The bold blue-and-yellow design of Griddle & Rice was conceived by Utama and her parents, then brought to life and implemented by a designer in Indonesia. It’s a slick, modern — but adorable — backdrop for the large selection of smoothies, strawberry matcha lattes, Milo dinosaurs, and es kopi susu, or Indonesian iced coffee, which has become wildly popular in recent years. They also serve kopi tubruk, traditional unfiltered Indonesian coffee similar to Turkish style, and coffee with gula aren, or Indonesian palm sugar.
When Utama visited Indonesia last month, she was delighted to find how much Griddle & Rice resembled the cafés she went to there, both aesthetically and on the menu.
The menu at Griddle & Rice marries Indonesian traditions with current Indonesian trends (along with American breakfast foods). The roti bakar, a sweet toast ($9), comes blanketed in chocolate sprinkles held in place by condensed milk and so large and fluffy that it induces giggles of delight.
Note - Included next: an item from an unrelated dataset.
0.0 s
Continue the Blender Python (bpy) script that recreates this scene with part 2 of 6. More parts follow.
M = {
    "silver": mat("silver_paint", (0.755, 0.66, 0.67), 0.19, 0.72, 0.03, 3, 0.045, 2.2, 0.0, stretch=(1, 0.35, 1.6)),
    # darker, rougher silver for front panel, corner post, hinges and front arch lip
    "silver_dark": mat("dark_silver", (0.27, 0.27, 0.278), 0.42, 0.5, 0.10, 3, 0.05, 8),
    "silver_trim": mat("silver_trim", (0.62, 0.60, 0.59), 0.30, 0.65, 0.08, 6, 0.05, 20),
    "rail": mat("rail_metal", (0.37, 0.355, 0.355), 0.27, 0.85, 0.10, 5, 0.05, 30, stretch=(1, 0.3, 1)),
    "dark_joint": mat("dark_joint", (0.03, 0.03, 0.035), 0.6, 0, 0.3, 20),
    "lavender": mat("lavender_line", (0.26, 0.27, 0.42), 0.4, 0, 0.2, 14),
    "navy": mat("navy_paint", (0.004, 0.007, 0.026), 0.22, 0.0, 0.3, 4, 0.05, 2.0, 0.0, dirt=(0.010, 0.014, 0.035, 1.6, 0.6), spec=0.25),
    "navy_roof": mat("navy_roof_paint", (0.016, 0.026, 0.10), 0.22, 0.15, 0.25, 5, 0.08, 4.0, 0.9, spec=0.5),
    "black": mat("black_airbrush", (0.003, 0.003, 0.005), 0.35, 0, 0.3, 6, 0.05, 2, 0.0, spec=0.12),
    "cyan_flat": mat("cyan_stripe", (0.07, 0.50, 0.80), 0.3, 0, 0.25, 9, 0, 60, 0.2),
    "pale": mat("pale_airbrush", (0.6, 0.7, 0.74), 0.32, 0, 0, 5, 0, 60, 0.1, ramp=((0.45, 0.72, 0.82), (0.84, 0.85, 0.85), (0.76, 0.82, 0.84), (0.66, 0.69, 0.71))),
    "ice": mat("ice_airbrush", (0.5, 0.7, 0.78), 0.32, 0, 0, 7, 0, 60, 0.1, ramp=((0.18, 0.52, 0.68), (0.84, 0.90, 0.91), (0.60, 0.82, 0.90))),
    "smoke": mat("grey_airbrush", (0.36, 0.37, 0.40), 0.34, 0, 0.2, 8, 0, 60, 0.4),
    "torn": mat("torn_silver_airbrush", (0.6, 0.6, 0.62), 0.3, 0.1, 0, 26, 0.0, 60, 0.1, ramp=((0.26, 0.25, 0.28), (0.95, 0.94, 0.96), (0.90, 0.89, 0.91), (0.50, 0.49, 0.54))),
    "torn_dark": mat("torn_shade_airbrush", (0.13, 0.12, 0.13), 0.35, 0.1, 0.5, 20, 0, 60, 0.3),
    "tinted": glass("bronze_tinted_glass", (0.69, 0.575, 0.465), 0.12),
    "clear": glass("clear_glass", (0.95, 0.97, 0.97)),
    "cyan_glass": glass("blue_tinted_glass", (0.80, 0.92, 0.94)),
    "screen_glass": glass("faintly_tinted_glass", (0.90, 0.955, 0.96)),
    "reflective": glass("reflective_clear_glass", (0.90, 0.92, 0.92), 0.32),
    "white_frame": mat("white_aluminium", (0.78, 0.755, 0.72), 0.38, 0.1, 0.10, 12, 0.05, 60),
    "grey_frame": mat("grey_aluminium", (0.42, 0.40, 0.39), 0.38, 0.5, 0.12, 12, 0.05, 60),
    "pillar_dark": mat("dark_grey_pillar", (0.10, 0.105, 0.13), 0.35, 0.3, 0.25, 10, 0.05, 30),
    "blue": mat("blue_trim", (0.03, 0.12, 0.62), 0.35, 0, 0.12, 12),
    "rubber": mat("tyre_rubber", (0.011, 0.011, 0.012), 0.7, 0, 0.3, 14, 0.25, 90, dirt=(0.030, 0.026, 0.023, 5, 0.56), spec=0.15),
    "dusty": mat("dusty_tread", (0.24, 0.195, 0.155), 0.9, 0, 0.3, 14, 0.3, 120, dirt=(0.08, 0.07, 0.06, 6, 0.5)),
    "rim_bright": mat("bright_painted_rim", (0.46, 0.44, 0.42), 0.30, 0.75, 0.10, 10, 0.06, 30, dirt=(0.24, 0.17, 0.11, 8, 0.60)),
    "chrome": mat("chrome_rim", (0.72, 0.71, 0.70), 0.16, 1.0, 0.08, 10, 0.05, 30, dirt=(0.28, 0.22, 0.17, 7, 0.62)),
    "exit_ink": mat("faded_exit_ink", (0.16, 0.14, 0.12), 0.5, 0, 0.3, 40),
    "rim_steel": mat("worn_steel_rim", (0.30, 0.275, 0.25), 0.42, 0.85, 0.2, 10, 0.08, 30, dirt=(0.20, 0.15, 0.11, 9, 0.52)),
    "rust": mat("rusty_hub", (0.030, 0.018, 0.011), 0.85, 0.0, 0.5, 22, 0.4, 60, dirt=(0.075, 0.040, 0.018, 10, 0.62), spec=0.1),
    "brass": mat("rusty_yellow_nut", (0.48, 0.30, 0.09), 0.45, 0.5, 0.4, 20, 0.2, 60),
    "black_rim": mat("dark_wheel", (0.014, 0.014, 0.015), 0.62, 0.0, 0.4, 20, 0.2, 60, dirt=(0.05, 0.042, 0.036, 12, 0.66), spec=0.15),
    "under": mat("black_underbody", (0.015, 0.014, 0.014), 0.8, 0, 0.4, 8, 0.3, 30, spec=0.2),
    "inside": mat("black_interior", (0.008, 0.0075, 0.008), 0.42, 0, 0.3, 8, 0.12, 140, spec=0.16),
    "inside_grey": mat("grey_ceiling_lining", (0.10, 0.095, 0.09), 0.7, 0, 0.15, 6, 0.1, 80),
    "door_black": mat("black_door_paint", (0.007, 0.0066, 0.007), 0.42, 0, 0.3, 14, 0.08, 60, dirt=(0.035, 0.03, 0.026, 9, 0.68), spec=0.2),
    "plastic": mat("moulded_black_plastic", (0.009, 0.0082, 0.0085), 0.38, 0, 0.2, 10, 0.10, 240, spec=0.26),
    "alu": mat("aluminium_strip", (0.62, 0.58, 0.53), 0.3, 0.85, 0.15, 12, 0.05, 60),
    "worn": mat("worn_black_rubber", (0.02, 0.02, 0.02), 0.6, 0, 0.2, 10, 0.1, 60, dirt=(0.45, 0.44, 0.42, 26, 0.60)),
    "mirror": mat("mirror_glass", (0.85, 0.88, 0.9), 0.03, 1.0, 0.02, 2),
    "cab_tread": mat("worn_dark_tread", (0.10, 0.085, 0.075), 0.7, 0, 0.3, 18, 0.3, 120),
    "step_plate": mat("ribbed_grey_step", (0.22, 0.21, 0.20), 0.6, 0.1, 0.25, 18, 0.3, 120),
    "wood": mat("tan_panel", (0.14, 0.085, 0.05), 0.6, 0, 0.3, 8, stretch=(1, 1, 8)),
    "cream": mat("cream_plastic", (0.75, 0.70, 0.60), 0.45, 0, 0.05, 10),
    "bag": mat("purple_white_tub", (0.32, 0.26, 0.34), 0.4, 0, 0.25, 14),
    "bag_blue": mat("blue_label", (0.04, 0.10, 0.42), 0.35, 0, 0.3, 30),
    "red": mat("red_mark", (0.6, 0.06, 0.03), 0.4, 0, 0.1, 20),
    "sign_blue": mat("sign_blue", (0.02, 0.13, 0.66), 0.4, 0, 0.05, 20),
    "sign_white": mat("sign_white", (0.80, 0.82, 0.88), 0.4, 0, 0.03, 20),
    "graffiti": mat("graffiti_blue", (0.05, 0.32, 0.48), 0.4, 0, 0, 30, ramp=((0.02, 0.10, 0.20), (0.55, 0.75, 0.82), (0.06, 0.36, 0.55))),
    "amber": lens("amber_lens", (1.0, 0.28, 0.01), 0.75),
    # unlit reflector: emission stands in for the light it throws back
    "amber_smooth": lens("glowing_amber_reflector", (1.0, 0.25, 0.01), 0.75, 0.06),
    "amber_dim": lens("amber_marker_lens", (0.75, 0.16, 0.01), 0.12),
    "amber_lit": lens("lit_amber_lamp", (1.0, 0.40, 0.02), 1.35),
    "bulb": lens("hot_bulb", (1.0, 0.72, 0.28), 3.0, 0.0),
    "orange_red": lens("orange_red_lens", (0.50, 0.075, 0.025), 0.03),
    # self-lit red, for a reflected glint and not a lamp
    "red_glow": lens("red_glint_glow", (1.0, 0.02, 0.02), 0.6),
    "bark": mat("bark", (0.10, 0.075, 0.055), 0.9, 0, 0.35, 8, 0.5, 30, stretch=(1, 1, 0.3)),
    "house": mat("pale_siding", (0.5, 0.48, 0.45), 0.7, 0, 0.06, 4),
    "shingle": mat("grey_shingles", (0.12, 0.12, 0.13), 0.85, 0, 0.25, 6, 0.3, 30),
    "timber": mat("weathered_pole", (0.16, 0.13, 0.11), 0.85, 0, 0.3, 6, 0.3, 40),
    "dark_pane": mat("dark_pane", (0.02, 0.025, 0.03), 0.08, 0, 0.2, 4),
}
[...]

It’s a snack that Ariel Tobing, the executive chef at Forin Cafe, who is Indonesian, grew up with. Tobing was surprised to see it on the menu, along with the ayam geprek — smashed, fried chicken topped with sambal matah and served with rice ($14) — another trending dish in Indonesia.
“Indonesia has a strong baking culture, as an offshoot of Dutch baking traditions, and there are also fluffy buns, which I feel has more Chinese influence,” said Tobing.
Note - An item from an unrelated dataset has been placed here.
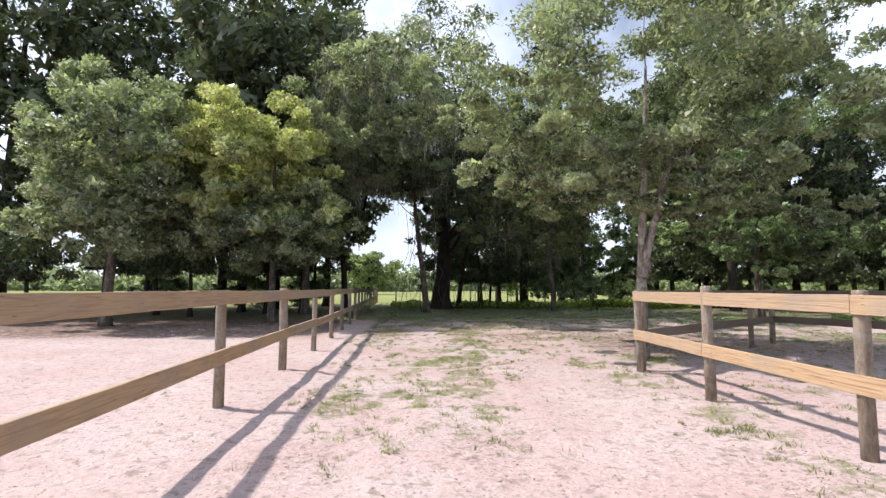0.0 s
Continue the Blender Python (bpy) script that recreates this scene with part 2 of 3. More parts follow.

Blending tradition and trend
Don’t mistake these fusions or their wide appeal as an attempt to assimilate into American culture. If anything, they’re mirroring trends in Indonesia itself, where there’s also been a significant increase in coffee consumption. The country has long exported its beans, but domestic consumption has climbed steeply, fueling a wave of stylish new cafés and creative drink menus.
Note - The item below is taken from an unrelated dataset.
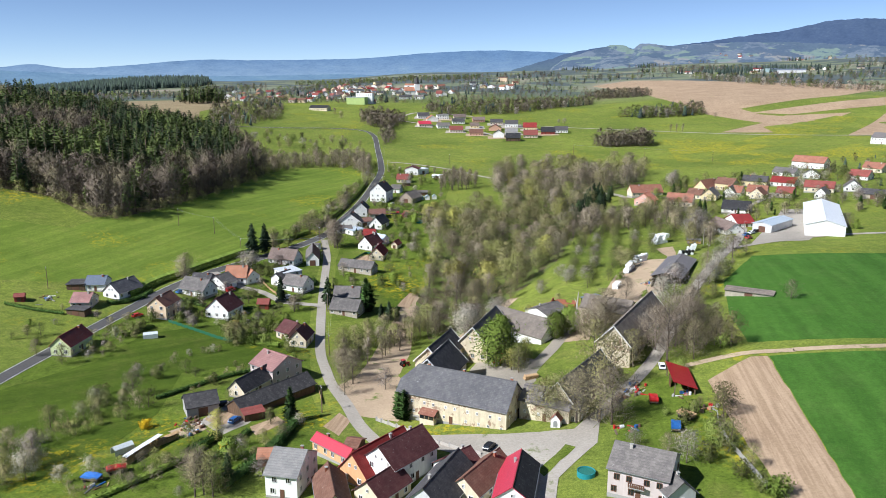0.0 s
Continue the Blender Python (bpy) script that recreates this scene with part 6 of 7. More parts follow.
car(11, 169, 60, BLACK_PAINT, label="dark blue-black hatchback parked on the square")
car(-117, 281, 55, RED_PAINT, label="red car parked by the road")
car(-63, 206, 10, BLACK_PAINT, label="black car parked in a yard")
car(62, 205, 80, WHITE_PAINT, label="white car parked by the track")
car(-68, 308, 20, BLACK_PAINT, label="dark car parked in the side lane")
car(-66, 313, 35, WHITE_PAINT, True, "white van parked on the grass")
car(-110, 310, 62, BLUE_PAINT, label="blue car parked by the road")
car(-91, 317, 55, RED_PAINT, True, "red van parked beside a house")
car(-14, 467, 0, BLACK_PAINT, label="black car parked by the barn")
car(-28, 472, 80, RED_PAINT, label="red car parked in the shade")
car(-33, 497, 70, STEEL, label="silver car parked beside the tall house")
car(-86, 338, 30, BLUE_PAINT, label="blue car parked in a garden")
car(140, 905, 10, WHITE_PAINT, True, "white van at the edge of the estate")
for k, (x, y) in enumerate(((142, 352), (146, 356), (150, 360), (140, 344))):
    car(x, y, 40, (BLUE_PAINT, WHITE_PAINT, BLACK_PAINT, RED_PAINT)[k], label="car parked before the hall")


def tractor(x, y, turn):
    root = base("tractor", x, y, ground_z(x, y) + 0.05, turn)
    bm = bmesh.new()
    box(bm, 0.95, 0, 1.05, 1.7, 0.62, 0.6)
    bmesh.ops.bevel(bm, geom=bm.edges[:], offset=0.08, segments=1, affect="EDGES")
    part("bonnet", bm, RED_PAINT, root)
    bm = bmesh.new()
    box(bm, -0.45, 0, 1.55, 1.2, 1.2, 1.4)
    bmesh.ops.bevel(bm, geom=bm.edges[:], offset=0.1, segments=1, affect="EDGES")
    cab = part("cab", bm, GLASS, root)
    bm = bmesh.new()
    box(bm, -0.45, 0, 2.3, 1.35, 1.3, 0.12)
    part("cab_roof", bm, RED_PAINT, cab)
    for sx, r, wd in ((-0.7, 0.75, 0.42), (1.4, 0.45, 0.28)):
        for sy in (-0.75, 0.75):
            bm = bmesh.new()
            bmesh.ops.create_cone(bm, cap_ends=True, segments=16, radius1=r, radius2=r, depth=wd, matrix=Matrix.Translation((sx, sy, r)) @ Matrix.Rotation(math.pi / 2, 4, "X"))
            w = part("wheel", bm, RUBBER, root)
            bm = bmesh.new()
            bmesh.ops.create_cone(bm, cap_ends=True, segments=10, radius1=r * 0.55, radius2=r * 0.55, depth=wd + 0.03, matrix=Matrix.Translation((sx, sy, r)) @ Matrix.Rotation(math.pi / 2, 4, "X"))
            part("rim", bm, RED_PAINT, w)
    return tagged(root, "red farm tractor with a glazed cab", "tractor")


tractor(17, 230, -15)
tractor(-38, 468, 8)
tractor(-13, 244, 30)


def trailer(x, y, turn, load, label):
    root = base("trailer", x, y, ground_z(x, y), turn)
    bm = bmesh.new()
    box(bm, 0, 0, 0.95, 4.2, 2.0, 0.5)
    part("bed", bm, DARK_WOOD, root)
    bm = bmesh.new()
    box(bm, 0, 0, 1.35, 4.4, 2.2, 0.35)
    bmesh.ops.subdivide_edges(bm, edges=bm.edges[:], cuts=3, use_grid_fill=True)
    for v in bm.verts:
        v.co.z += 0.18 * noise.noise(v.co * 1.3) + (0.2 if abs(v.co.x) < 1.5 and v.co.z > 1.4 else 0)
    part("cover", bm, load, root)
    for sx in (-1.3, 1.3):
        for sy in (-0.9, 0.9):
            bm = bmesh.new()
            bmesh.ops.create_cone(bm, cap_ends=True, segments=12, radius1=0.4, radius2=0.4, depth=0.22, matrix=Matrix.Translation((sx, sy, 0.4)) @ Matrix.Rotation(math.pi / 2, 4, "X"))
            part("wheel", bm, RUBBER, root)
    return tagged(root, label, "trailer")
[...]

Just off East Passyunk’s main drag, Omi Kitchen is a yellow-and-pink beacon of light.
Owner Onika Wiriadinata opened Omi — which means “grandma” in Indonesian — a year ago, enlisting a local Indonesian high school artist to fill the walls with cartoonish drawings of pastries and coffee. The café’s airy breads are stuffed with ayam lemper (herbaceous chicken made with lime leaves, bay leaves, galangal, and lemongrass), kari ayam (chicken curry), spicy tofu, corn and cheese, or cheese and chocolate. There are also bagels and tiramisu on the menu.
“My aunt has a bakery in Indonesia — in Rambang, my mother’s hometown — and she helped me start up with recipes, styles, and baking tips,” said Wiriadinata. Omi’s best sellers are its chocolate banana and chocolate cheese long johns. “There are a lot of similarities between her bakery and ours, and they’re adding more croissants. In Indonesia, there are a lot more Western and international café concepts now — they’re always evolving.”
Both Griddle & Rice and Omi Kitchens’ espresso drinks are made with locally roasted Vibrant Coffee beans. One day, they hope to use Indonesian beans, but costs are steep — especially with the recent 19% tariff on Indonesian goods imported into the U.S., imposed by the Trump administration.
The rise of Southeast Asian cafés
This new wave of Southeast Asian cafés dovetails with the broader bakery boom, fueled by the same “little treat” culture and by the tastes and aesthetics of first-generation immigrants, millennials, and Gen Zers. Cuteness covers the walls, Asian American flavors mingle freely, and matcha abounds on the menus — a drink that, before the current craze, was largely absent from these cafés’ source cultures.
Matcha is trending, not just in America, but across parts of Asia that were never particularly obsessed with it. It has swept through bubble tea shops and traditional cafés alike, which is why you’ll now find it everywhere from Baby’s Kusina, rooted in Filipino cuisine; to Warung Filadelphia, a cozy South Philly café run by Kristina Jauwana, who’s originally from East Java and began by cooking out of her home; to Griddle & Rice, whose owners hail from Jakarta and Madura but whose college-age daughter, raised in Philly, is the face of the business; and to Hannah K, a Point Breeze café serving both American and Vietnamese comfort foods. Even more conventional American coffee shops — like Rival Bros., ReAnimator, and Elixr — have embraced the matcha wave.
The marriage of classic American coffee shop fare — pancakes, French toast, and the like — with reinterpretations of Southeast Asian foods that are normally made at home defines many of these spots. You’ll find those bicultural unions at Griddle & Rice, Baby’s, Hannah K (and its sister restaurant The Breakfast Den), Càphê Roasters, and the forthcoming Manong.
You could write a guide to Philly’s Asian-inflected pancakes alone: purple with ube (the Filipino yam), green with pandan (a fragrant leaf with hints of grass, vanilla, and coconut), or stuffed with cheese, peanuts, chocolate sprinkles, and condensed milk, like the ones at Martabak OK.
Eater has just declared that the future of coffee is Filipino. In Philadelphia, the future of coffee (and cafés) is Southeast Asian — it’s Filipino, Vietnamese, and Indonesian.